KNA: Kardinal George Pell vom Wirtschaftssekretariat hat Medienberichten zufolge von 1,5 Milliarden Dollar gesprochen, die man jetzt im Vatikan «gefunden» hat, und die bislang in den Bilanzen nicht erfasst waren. Ist der Besitz des Vatikan um ein Drittel höher als bislang erwartet. Ist die Finanzlage rosiger als vermutet?

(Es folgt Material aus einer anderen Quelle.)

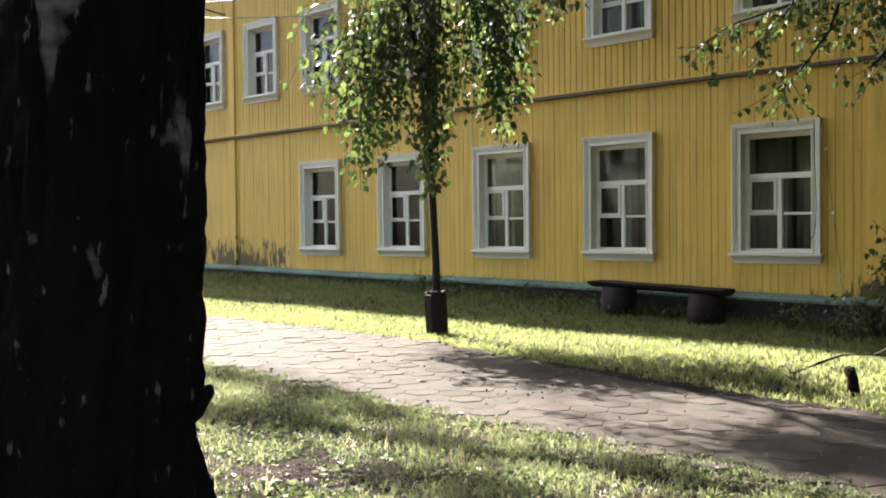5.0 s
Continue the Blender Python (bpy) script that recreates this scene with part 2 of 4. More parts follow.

Marx: Nein. Solche Zahlen sind wenig hilfreich, und ich persönlich bin immer zurückhaltend mit der Nennung von Zahlen. Denn Vermögenszahlen machen nur dann Sinn, wenn ich sie in Verbindung zu den Verpflichtungen setzte, die ich habe. Bis jetzt war es eben unüblich und eben auch in gewisser Weise unmöglich einen wirklichen Gesamthaushalt zu führen, der internationalen Standards entspricht. Das muss sich ändern. Es geht um möglichst hohe Transparenz und Nachvollziehbarkeit im Sinne der Zweckbindung des kirchlichen Vermögen, das ja für die Armen, die Evangelisierung im besten Sinne des Wortes und für die Bezahlung der Mitarbeiter - und zwar nachhaltig für Generationen - da ist. Darum müssen wir uns in der Kirche weltweit mühen, auch in Deutschland.